The minister gave the response that it would not happen anytime soon during the portfolio committee debate of the ministry at Senate yesterday. Posing the question was Senator Chief Sotunwane Sacolo, who wanted to know if government found it fair that motorists were usually shocked with the price hike and did not have time to prepare themselves. Sacolo mentioned that consumers deserved to be informed on time whenever there were changes that were going to affect them.
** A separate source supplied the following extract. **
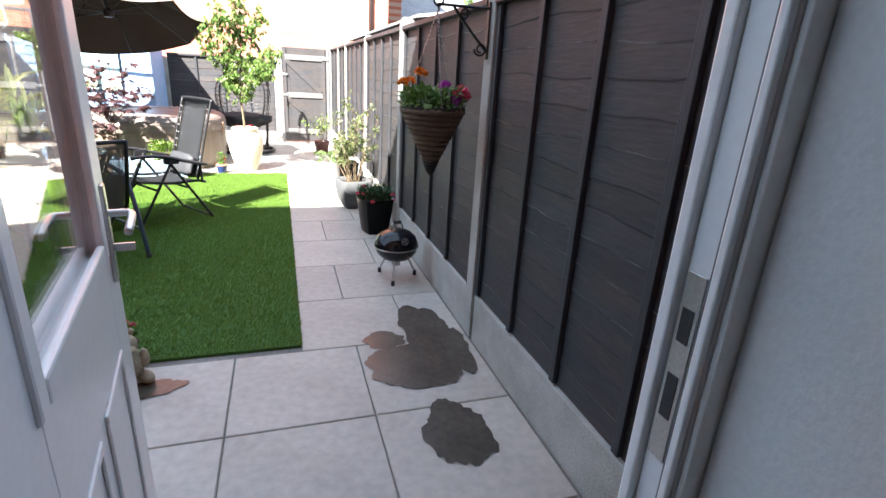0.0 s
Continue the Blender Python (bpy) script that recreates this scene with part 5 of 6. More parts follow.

“You go to sleep with a litre of petrol costing E12 and when you wake up, you discover that it has increased by E1. There must be a way to give us time,” he said.
The minister mentioned that it was not advisable to make such a decision and argued that it was a dangerous industry that the senator was talking about.
“If we can do that then people would do crazy things like filling up the petrol in drums. When it comes to the price hike there is always an indication of crude oil going up. Giving that information in advance ngeke kulunge, kungasha lelive,” she said which means, “It cannot work, the country would burn.”


The minister was also asked to shed light on why investors were not keen to operate some of the country’s mines, to which she responded by saying there were many applications but that most of the aspiring companies ended up not meeting the requirements.
The senators mentioned that since it was obvious that it was the requirements that chased investors away, there was a need to consider reviewing them so as to make the environment conductive.


As is always the case during the portfolio committee debate of the ministry, the senators also demanded feedback on how far the county had gone in ensuring there was self sustainability in the generation of electricity.
She mentioned that her ministry had a programme which provided that the country should be able to provide at least 50 per cent of its own generated electricity by the year 2022, and do even better in order to avoid problems when the contract with South Africa’s ESKOM expires in 2025.